Esa mano de obra poco talentosa o poco preparada, y sin embargo tan necesaria para el equilibrio social, se marcha también porque aquí no llega a fin de mes: regresan a países de los que se fueron por obligación y que ahora les resultan mucho más acogedores que el nuestro. Está claro que hablamos de emigrantes y no de exiliados, como los hubo con la Guerra Civil. La pregunta es: ¿qué diferencia hoy a un exiliado de un emigrante si es el gobierno con su mala gestión el que se empeña en no generar el humus que un día les permitiría volver?

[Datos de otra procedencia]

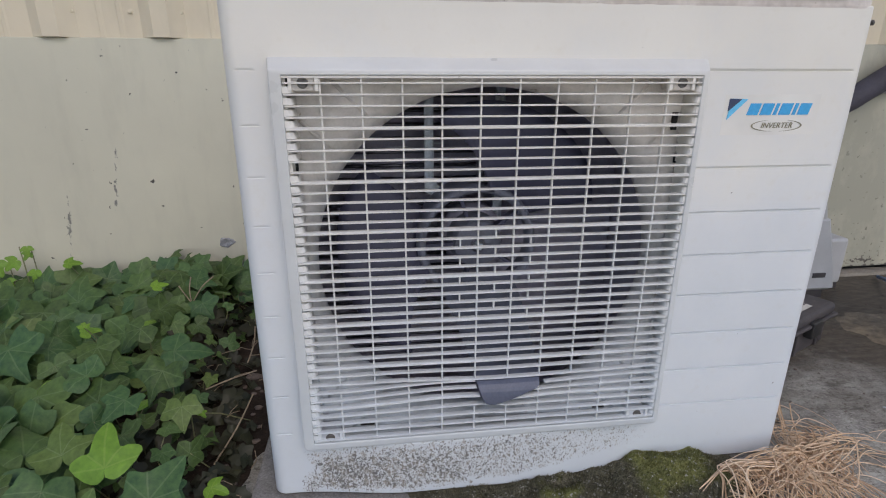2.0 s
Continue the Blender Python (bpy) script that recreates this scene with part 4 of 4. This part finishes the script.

Allí donde el franquismo se aferraba a sus leyes carpetovetónicas y a su espíritu de venganza, aquí el gobierno se aferra a su categórica falta de imaginación y de espíritu dialogante para sacarnos del hoyo.

Me viene a la memoria la seria crisis agraria que empujó en España, a mediados de la Primera Guerra Mundial, a una oleada migratoria sobre todo con destino Francia que diezmó considerablemente la población activa. Y la zoquetería del gobierno me hace pensar en lo que sucedió en la primavera de 1918, cuando el gobierno liberal en el poder anunció que a partir de entonces el pan de kilo pesaría 800 gramos: ¡toda una acrobacia! Dando gato por liebre, las consecuencias no podían no ser, tal como fueron, nefastas. No quiero ni pensar en la posibilidad de que el actual gobierno se esté sirviendo de la misma calculadora con la que le daba a la tecla el ínclito Romanones, aunque demasiadas pistas nos dicen que es posible que así sea.